Адольфина угадала истинный смысл этой, почти банальной, фразы. Она была больна (повидимому, у нее был рак). Ее вера в загробную жизнь была так сильна, что смерть казалась ей чем‑то вполне желанным и безбольным. Она спросила Клейста, согласился ли бы он ее убить. Клейст ответил восторженным согласием, прибавив, что с нею убьет себя. С того дня наступило для них то, что они считали счастьем.
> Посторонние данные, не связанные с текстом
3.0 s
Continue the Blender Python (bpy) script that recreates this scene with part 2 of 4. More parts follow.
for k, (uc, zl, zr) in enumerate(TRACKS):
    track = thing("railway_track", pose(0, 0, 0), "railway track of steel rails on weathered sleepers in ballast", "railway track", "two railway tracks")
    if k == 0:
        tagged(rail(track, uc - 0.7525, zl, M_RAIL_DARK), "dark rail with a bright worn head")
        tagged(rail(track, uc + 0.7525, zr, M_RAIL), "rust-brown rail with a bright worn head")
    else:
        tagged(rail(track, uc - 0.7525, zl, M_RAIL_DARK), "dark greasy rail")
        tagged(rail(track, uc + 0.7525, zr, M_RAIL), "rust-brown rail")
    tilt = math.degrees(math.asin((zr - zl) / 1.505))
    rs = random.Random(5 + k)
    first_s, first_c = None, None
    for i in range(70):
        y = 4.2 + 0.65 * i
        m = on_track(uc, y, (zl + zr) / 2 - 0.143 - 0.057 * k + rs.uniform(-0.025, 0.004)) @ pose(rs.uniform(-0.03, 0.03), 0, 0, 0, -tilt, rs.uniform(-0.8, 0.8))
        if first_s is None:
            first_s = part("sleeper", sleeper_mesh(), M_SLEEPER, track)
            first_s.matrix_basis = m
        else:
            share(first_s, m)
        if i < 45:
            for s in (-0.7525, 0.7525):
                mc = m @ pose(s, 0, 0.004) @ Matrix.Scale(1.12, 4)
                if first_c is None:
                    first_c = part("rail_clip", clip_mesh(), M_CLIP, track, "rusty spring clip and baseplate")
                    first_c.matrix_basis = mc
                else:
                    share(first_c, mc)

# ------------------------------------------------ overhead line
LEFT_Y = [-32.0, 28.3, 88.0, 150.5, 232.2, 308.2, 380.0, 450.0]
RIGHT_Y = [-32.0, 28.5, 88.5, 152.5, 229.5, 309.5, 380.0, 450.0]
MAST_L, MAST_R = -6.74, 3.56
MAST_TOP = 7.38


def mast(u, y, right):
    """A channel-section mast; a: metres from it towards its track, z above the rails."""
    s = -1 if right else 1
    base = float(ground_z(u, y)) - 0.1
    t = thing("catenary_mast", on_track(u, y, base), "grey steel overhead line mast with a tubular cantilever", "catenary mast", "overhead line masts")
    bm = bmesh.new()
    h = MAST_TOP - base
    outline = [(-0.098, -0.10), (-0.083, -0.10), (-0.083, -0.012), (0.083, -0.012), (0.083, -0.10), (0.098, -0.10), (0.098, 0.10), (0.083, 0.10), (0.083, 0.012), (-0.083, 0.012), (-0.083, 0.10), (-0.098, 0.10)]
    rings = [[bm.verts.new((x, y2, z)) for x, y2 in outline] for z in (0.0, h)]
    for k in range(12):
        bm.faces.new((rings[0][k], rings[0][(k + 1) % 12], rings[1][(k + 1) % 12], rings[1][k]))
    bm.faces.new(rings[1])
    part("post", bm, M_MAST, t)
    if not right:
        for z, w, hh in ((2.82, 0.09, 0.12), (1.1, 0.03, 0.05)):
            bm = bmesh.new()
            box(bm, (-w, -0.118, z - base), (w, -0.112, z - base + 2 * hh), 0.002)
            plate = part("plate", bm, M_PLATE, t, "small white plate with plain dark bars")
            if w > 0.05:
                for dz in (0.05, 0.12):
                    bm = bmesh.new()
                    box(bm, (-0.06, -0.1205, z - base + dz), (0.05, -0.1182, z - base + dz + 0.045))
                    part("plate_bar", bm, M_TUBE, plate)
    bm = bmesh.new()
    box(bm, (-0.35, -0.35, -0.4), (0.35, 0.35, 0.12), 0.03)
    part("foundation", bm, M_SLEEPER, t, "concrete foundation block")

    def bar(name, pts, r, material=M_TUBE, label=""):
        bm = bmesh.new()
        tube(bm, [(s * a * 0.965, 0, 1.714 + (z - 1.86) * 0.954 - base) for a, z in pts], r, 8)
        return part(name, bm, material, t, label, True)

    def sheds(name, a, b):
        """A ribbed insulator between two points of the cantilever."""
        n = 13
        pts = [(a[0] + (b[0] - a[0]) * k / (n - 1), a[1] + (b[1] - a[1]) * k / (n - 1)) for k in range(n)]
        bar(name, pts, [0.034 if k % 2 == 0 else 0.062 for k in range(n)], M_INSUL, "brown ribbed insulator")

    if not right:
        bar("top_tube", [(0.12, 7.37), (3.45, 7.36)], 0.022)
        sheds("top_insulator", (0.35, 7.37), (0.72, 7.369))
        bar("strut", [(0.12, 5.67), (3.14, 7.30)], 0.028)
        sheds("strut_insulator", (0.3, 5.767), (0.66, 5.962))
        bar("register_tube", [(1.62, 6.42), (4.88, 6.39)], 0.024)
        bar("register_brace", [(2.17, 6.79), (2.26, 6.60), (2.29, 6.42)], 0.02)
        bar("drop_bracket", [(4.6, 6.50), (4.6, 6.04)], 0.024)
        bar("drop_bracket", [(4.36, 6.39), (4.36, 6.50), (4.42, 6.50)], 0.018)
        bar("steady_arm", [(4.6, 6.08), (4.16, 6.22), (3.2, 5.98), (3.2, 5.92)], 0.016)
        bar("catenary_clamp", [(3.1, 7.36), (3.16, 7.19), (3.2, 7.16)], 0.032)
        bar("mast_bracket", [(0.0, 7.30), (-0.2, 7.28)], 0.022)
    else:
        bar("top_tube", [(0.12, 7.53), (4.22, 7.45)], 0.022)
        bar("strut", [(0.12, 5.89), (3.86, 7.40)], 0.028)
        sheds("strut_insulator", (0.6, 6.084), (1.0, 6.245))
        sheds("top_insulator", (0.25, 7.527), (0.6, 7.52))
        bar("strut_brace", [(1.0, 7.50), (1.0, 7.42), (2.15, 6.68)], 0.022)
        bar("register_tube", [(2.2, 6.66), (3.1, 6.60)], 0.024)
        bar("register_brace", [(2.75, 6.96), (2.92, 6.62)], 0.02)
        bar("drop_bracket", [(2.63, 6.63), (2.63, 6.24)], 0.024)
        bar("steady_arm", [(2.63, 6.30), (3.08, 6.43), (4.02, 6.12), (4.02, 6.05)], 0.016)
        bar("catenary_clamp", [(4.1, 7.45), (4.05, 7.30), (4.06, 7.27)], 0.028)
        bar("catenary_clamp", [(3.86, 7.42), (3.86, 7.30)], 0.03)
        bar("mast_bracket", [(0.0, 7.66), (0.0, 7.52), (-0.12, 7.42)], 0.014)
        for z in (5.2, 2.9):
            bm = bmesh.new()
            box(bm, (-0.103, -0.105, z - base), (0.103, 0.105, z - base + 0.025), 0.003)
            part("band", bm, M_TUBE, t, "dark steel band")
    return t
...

Приятие смерти, взаимное согласие на смерть, готовность умереть друг с другом и друг для друга, всё это привело к чему‑то, похожему на любовь, — к опьянению не любви, но смерти. Адольфина переменила, ради Генриха, свое имя на имя Генриетты; они обменивались письмами, состоящими сплошь из ребяческих прозвищ и уменьшительных имен; ласковей, нежней не могли бы беседовать между собой и влюбленные. Всё было решено, но они не торопились: ожидание смерти было столь же отрадно, как сама смерть. Наконец, день был избран. Накануне Клейст сжег все свои рукописи, в том числе и рукопись «Принца Гомбурга», дошедшего до нас в случайном списке. Решено было уехать за город и там привести в исполнение давно обсуждавшийся, любовно продуманный во всех подробностях план.
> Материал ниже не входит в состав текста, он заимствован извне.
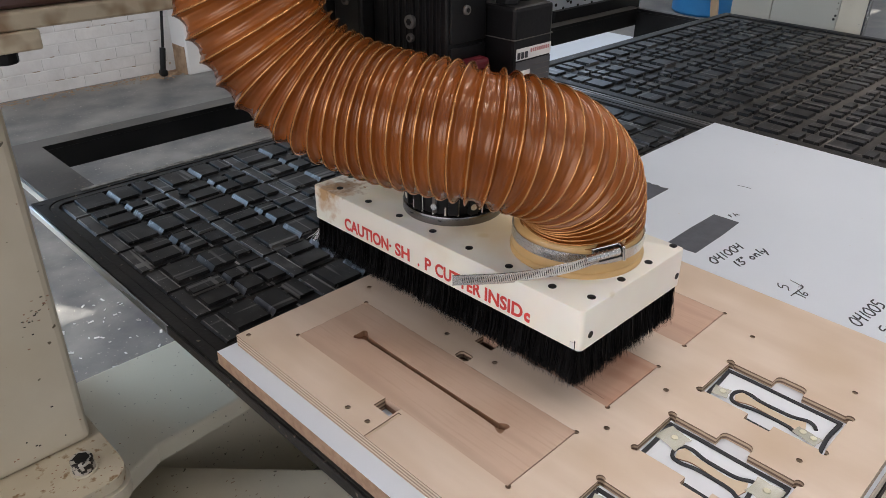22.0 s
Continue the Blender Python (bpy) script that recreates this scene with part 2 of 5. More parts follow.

Мужу Адольфина сказала, что едет в Потсдам. Приехав в Ванзее, она и Клейст отправились на предсмертную рекогносцировку. Клейст сперва думал застрелиться на лодке, посреди озера, но Адольфина отговорила его, ссылаясь на то, что тела их тогда найдут отдельно и, быть может, не захотят вместе хоронить. Клейст согласился. Они обошли озеро, нашли песчаное углубление, казалось, нарочно приготовленное для них. Сегодня? Зачем спешить! И вот они возврашаются в гостиницу, шутят за обеденным столом, подымаются к себе в комнаты, но от радостного возбуждения не засыпают. Они пишут письма, прощаются с родными и друзьями и всё время им кажется, как говорит Клейст в одном из этих писем, что они, как воздухоплаватели, высоко поднялись к небу, высоко над всеми скорбями, над всеми заботами людей.